We handed her off to the sales rep and said "you speak business hype; find out what she actually wants before we start telling her what we think of her request."
no subject
(I work preservation and archiving at a university library. We're in the middle of building a digital archive of stuff related to the university, and eeeeek some of the ways stuff is being archived...)
So this post was a total moment of fandom + RL collision.
Thanks for the grin, and the wise words!
no subject
And yeah, these issues are hitting everyone now.
Thanks for stopping by!
no subject
Back in the'90s, as a commemoration of the 900th anniversary of the Doomsday Book, the government had a bright idea. They would get schools to contribute to a modern doomsday book which would be sent out to every school. And so it was done.

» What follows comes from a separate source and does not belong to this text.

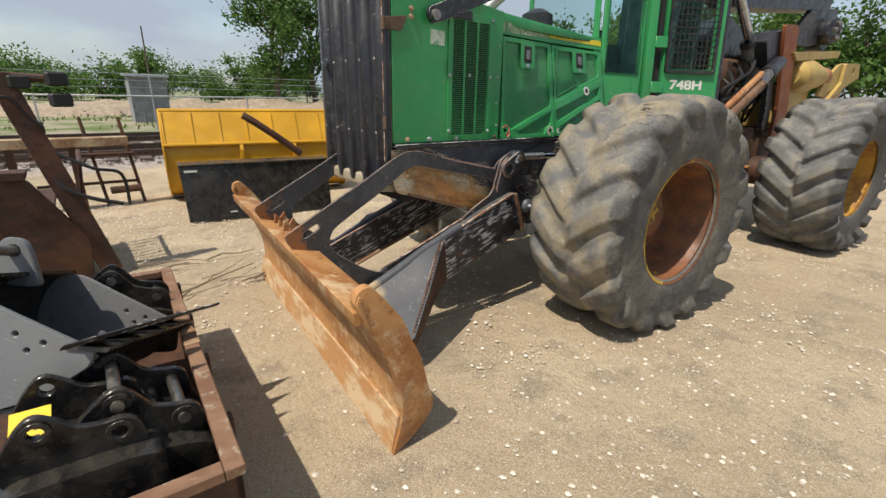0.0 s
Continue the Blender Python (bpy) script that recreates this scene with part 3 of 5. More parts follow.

Every school in the UK received a copy of the modern doomsday book on laserdisc, whether they had a laserdisc player or not. Our school has no idea what they did with their copy.
At least for the millennium they issued real books on paper.
no subject
I think we're doing a better job these days with understanding hardware and software format migration, but we still aren't understanding platform persistence. That is, the archivists understand microfilm and CDs and magtape et al. But the idea that *software* needs to change? Operating Systems? Never.